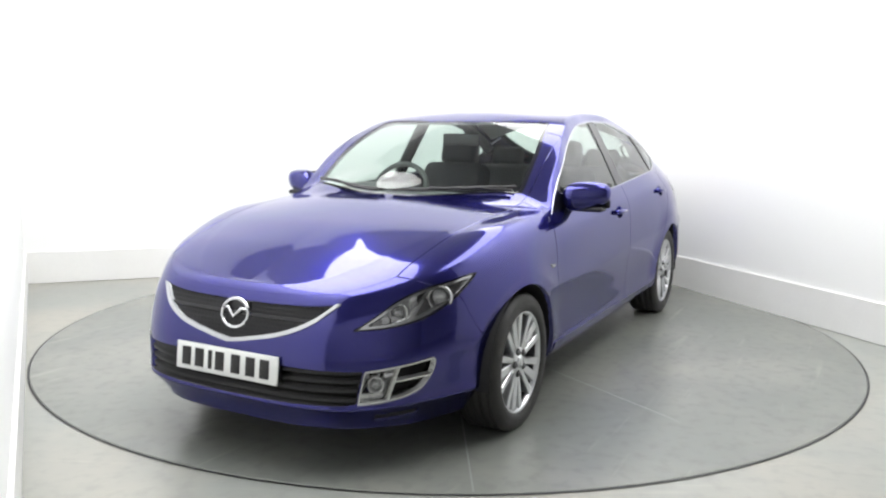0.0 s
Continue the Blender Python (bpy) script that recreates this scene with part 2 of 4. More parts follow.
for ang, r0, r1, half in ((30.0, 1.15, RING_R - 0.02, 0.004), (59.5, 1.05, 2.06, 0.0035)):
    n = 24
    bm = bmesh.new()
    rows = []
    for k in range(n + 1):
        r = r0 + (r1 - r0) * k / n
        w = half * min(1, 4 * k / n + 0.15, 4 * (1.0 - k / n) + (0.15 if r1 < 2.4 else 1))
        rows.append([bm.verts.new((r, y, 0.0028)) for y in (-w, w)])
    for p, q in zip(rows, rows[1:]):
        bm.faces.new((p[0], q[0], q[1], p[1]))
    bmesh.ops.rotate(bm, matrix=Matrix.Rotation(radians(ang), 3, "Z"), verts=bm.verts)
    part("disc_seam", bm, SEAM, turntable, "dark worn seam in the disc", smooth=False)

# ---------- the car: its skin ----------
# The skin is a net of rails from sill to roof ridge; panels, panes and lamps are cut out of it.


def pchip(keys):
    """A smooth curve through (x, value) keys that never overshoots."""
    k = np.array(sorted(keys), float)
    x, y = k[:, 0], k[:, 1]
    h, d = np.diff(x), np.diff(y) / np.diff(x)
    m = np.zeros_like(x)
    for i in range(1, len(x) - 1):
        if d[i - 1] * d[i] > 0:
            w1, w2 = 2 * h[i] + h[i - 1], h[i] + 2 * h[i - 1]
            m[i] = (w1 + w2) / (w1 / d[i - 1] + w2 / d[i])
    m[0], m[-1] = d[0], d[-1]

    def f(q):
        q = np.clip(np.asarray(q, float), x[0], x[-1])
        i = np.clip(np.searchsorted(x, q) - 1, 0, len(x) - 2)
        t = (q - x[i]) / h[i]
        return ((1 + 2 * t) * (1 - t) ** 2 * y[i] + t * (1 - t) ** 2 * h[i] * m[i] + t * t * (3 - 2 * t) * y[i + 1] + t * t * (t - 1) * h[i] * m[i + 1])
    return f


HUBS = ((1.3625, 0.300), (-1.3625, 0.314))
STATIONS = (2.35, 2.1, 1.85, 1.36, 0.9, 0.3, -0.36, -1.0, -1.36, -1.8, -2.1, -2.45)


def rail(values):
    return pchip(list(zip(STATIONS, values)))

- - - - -

* _What the task asks_:
Reproduce only the lines from the beginning of the data through the line that contains "m[0], m[-1] = d[0], d[-1]", both included, and please drop the pictures.

* _Correct result_:
0.0 s
Continue the Blender Python (bpy) script that recreates this scene with part 2 of 4. More parts follow.
for ang, r0, r1, half in ((30.0, 1.15, RING_R - 0.02, 0.004), (59.5, 1.05, 2.06, 0.0035)):
    n = 24
    bm = bmesh.new()
    rows = []
    for k in range(n + 1):
        r = r0 + (r1 - r0) * k / n
        w = half * min(1, 4 * k / n + 0.15, 4 * (1.0 - k / n) + (0.15 if r1 < 2.4 else 1))
        rows.append([bm.verts.new((r, y, 0.0028)) for y in (-w, w)])
    for p, q in zip(rows, rows[1:]):
        bm.faces.new((p[0], q[0], q[1], p[1]))
    bmesh.ops.rotate(bm, matrix=Matrix.Rotation(radians(ang), 3, "Z"), verts=bm.verts)
    part("disc_seam", bm, SEAM, turntable, "dark worn seam in the disc", smooth=False)

# ---------- the car: its skin ----------
# The skin is a net of rails from sill to roof ridge; panels, panes and lamps are cut out of it.


def pchip(keys):
    """A smooth curve through (x, value) keys that never overshoots."""
    k = np.array(sorted(keys), float)
    x, y = k[:, 0], k[:, 1]
    h, d = np.diff(x), np.diff(y) / np.diff(x)
    m = np.zeros_like(x)
    for i in range(1, len(x) - 1):
        if d[i - 1] * d[i] > 0:
            w1, w2 = 2 * h[i] + h[i - 1], h[i] + 2 * h[i - 1]
            m[i] = (w1 + w2) / (w1 / d[i - 1] + w2 / d[i])
    m[0], m[-1] = d[0], d[-1]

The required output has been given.